**DATASET CONTENT**

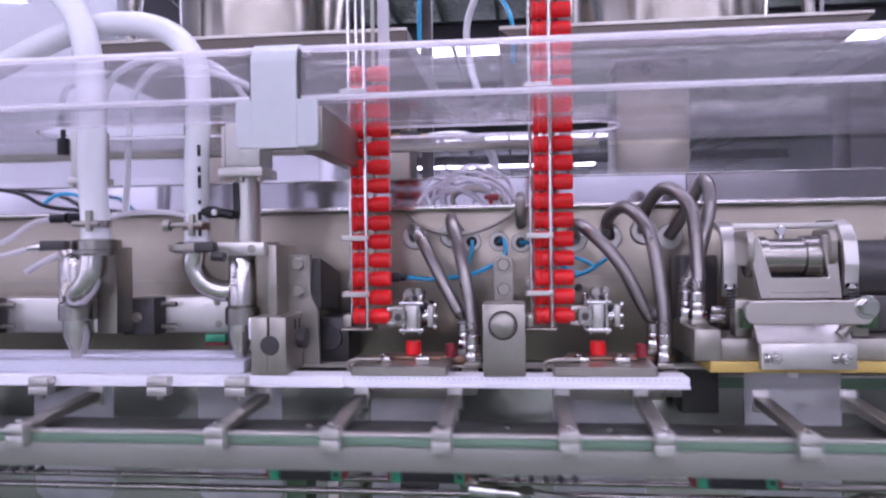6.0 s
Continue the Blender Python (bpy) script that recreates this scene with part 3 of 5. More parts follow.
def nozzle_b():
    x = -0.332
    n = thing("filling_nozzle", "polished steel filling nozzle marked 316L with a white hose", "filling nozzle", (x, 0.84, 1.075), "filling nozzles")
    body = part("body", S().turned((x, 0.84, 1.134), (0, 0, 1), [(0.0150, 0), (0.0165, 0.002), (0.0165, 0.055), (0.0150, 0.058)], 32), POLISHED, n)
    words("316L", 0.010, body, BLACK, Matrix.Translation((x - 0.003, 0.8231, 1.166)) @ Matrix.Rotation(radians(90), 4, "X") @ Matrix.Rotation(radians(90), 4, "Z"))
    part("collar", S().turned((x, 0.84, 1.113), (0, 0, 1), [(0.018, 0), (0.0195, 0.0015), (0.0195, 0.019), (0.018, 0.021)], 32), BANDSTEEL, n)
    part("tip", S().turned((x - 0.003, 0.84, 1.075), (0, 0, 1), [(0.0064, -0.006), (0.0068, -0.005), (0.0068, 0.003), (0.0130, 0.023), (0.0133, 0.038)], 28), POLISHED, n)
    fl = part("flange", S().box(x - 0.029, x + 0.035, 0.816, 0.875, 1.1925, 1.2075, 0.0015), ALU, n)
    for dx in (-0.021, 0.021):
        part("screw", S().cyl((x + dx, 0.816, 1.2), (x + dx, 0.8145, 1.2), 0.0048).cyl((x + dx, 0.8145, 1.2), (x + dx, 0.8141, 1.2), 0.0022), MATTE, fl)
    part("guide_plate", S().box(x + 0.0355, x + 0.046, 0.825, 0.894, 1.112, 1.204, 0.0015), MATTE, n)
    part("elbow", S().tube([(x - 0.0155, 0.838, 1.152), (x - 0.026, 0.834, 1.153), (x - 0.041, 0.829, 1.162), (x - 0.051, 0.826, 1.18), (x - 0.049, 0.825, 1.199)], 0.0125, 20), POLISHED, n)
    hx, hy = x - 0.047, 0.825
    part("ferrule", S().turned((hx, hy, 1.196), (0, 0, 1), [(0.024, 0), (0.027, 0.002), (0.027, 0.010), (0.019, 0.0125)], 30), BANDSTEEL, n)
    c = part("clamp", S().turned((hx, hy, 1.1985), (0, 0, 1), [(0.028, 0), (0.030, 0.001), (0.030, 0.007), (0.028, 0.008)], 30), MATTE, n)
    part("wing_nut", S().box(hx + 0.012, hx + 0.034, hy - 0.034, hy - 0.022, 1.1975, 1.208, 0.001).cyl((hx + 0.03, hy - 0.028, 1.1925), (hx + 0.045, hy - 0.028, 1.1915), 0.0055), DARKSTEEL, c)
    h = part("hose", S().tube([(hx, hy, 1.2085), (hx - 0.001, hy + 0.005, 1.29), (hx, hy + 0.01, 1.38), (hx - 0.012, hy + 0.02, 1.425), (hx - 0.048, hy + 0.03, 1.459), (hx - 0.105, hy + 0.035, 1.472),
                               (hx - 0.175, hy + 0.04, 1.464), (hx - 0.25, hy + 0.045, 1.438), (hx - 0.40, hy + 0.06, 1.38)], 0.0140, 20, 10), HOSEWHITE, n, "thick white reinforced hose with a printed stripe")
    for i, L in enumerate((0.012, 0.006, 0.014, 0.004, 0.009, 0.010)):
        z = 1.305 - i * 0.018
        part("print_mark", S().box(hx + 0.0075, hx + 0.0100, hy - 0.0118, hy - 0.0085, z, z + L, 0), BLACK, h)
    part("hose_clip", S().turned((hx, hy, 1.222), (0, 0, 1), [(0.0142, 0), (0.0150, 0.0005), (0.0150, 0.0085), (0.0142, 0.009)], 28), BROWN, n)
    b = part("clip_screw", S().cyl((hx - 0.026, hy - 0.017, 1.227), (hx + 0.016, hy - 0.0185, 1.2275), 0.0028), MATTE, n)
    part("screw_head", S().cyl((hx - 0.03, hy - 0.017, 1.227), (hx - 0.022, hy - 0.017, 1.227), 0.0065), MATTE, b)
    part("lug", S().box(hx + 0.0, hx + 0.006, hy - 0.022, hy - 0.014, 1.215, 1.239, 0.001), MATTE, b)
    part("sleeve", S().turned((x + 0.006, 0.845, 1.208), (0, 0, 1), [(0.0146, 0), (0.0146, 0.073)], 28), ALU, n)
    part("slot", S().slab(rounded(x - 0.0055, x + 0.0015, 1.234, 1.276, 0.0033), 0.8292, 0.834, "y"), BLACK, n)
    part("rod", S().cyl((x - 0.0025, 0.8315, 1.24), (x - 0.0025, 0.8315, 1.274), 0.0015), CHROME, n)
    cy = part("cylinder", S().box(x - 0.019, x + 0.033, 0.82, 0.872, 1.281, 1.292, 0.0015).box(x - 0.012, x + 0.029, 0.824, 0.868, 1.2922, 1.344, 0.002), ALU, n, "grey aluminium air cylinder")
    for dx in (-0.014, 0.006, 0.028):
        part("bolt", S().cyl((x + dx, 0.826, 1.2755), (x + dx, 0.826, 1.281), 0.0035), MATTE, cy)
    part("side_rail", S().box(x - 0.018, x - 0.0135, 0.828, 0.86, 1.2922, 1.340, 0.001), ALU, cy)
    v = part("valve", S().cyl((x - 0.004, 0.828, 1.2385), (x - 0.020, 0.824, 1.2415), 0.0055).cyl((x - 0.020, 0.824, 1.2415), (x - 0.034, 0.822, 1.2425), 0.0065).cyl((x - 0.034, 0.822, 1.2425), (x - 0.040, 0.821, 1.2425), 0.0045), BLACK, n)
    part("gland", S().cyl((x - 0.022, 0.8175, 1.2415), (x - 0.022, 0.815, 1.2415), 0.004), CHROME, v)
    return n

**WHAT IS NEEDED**
Reproduce every line above as written, skipping pictures.

**SOLUTION TO THIS TASK**
6.0 s
Continue the Blender Python (bpy) script that recreates this scene with part 3 of 5. More parts follow.
def nozzle_b():
    x = -0.332
    n = thing("filling_nozzle", "polished steel filling nozzle marked 316L with a white hose", "filling nozzle", (x, 0.84, 1.075), "filling nozzles")
    body = part("body", S().turned((x, 0.84, 1.134), (0, 0, 1), [(0.0150, 0), (0.0165, 0.002), (0.0165, 0.055), (0.0150, 0.058)], 32), POLISHED, n)
    words("316L", 0.010, body, BLACK, Matrix.Translation((x - 0.003, 0.8231, 1.166)) @ Matrix.Rotation(radians(90), 4, "X") @ Matrix.Rotation(radians(90), 4, "Z"))
    part("collar", S().turned((x, 0.84, 1.113), (0, 0, 1), [(0.018, 0), (0.0195, 0.0015), (0.0195, 0.019), (0.018, 0.021)], 32), BANDSTEEL, n)
    part("tip", S().turned((x - 0.003, 0.84, 1.075), (0, 0, 1), [(0.0064, -0.006), (0.0068, -0.005), (0.0068, 0.003), (0.0130, 0.023), (0.0133, 0.038)], 28), POLISHED, n)
    fl = part("flange", S().box(x - 0.029, x + 0.035, 0.816, 0.875, 1.1925, 1.2075, 0.0015), ALU, n)
    for dx in (-0.021, 0.021):
        part("screw", S().cyl((x + dx, 0.816, 1.2), (x + dx, 0.8145, 1.2), 0.0048).cyl((x + dx, 0.8145, 1.2), (x + dx, 0.8141, 1.2), 0.0022), MATTE, fl)
    part("guide_plate", S().box(x + 0.0355, x + 0.046, 0.825, 0.894, 1.112, 1.204, 0.0015), MATTE, n)
    part("elbow", S().tube([(x - 0.0155, 0.838, 1.152), (x - 0.026, 0.834, 1.153), (x - 0.041, 0.829, 1.162), (x - 0.051, 0.826, 1.18), (x - 0.049, 0.825, 1.199)], 0.0125, 20), POLISHED, n)
    hx, hy = x - 0.047, 0.825
    part("ferrule", S().turned((hx, hy, 1.196), (0, 0, 1), [(0.024, 0), (0.027, 0.002), (0.027, 0.010), (0.019, 0.0125)], 30), BANDSTEEL, n)
    c = part("clamp", S().turned((hx, hy, 1.1985), (0, 0, 1), [(0.028, 0), (0.030, 0.001), (0.030, 0.007), (0.028, 0.008)], 30), MATTE, n)
    part("wing_nut", S().box(hx + 0.012, hx + 0.034, hy - 0.034, hy - 0.022, 1.1975, 1.208, 0.001).cyl((hx + 0.03, hy - 0.028, 1.1925), (hx + 0.045, hy - 0.028, 1.1915), 0.0055), DARKSTEEL, c)
    h = part("hose", S().tube([(hx, hy, 1.2085), (hx - 0.001, hy + 0.005, 1.29), (hx, hy + 0.01, 1.38), (hx - 0.012, hy + 0.02, 1.425), (hx - 0.048, hy + 0.03, 1.459), (hx - 0.105, hy + 0.035, 1.472),
                               (hx - 0.175, hy + 0.04, 1.464), (hx - 0.25, hy + 0.045, 1.438), (hx - 0.40, hy + 0.06, 1.38)], 0.0140, 20, 10), HOSEWHITE, n, "thick white reinforced hose with a printed stripe")
    for i, L in enumerate((0.012, 0.006, 0.014, 0.004, 0.009, 0.010)):
        z = 1.305 - i * 0.018
        part("print_mark", S().box(hx + 0.0075, hx + 0.0100, hy - 0.0118, hy - 0.0085, z, z + L, 0), BLACK, h)
    part("hose_clip", S().turned((hx, hy, 1.222), (0, 0, 1), [(0.0142, 0), (0.0150, 0.0005), (0.0150, 0.0085), (0.0142, 0.009)], 28), BROWN, n)
    b = part("clip_screw", S().cyl((hx - 0.026, hy - 0.017, 1.227), (hx + 0.016, hy - 0.0185, 1.2275), 0.0028), MATTE, n)
    part("screw_head", S().cyl((hx - 0.03, hy - 0.017, 1.227), (hx - 0.022, hy - 0.017, 1.227), 0.0065), MATTE, b)
    part("lug", S().box(hx + 0.0, hx + 0.006, hy - 0.022, hy - 0.014, 1.215, 1.239, 0.001), MATTE, b)
    part("sleeve", S().turned((x + 0.006, 0.845, 1.208), (0, 0, 1), [(0.0146, 0), (0.0146, 0.073)], 28), ALU, n)
    part("slot", S().slab(rounded(x - 0.0055, x + 0.0015, 1.234, 1.276, 0.0033), 0.8292, 0.834, "y"), BLACK, n)
    part("rod", S().cyl((x - 0.0025, 0.8315, 1.24), (x - 0.0025, 0.8315, 1.274), 0.0015), CHROME, n)
    cy = part("cylinder", S().box(x - 0.019, x + 0.033, 0.82, 0.872, 1.281, 1.292, 0.0015).box(x - 0.012, x + 0.029, 0.824, 0.868, 1.2922, 1.344, 0.002), ALU, n, "grey aluminium air cylinder")
    for dx in (-0.014, 0.006, 0.028):
        part("bolt", S().cyl((x + dx, 0.826, 1.2755), (x + dx, 0.826, 1.281), 0.0035), MATTE, cy)
    part("side_rail", S().box(x - 0.018, x - 0.0135, 0.828, 0.86, 1.2922, 1.340, 0.001), ALU, cy)
    v = part("valve", S().cyl((x - 0.004, 0.828, 1.2385), (x - 0.020, 0.824, 1.2415), 0.0055).cyl((x - 0.020, 0.824, 1.2415), (x - 0.034, 0.822, 1.2425), 0.0065).cyl((x - 0.034, 0.822, 1.2425), (x - 0.040, 0.821, 1.2425), 0.0045), BLACK, n)
    part("gland", S().cyl((x - 0.022, 0.8175, 1.2415), (x - 0.022, 0.815, 1.2415), 0.004), CHROME, v)
    return n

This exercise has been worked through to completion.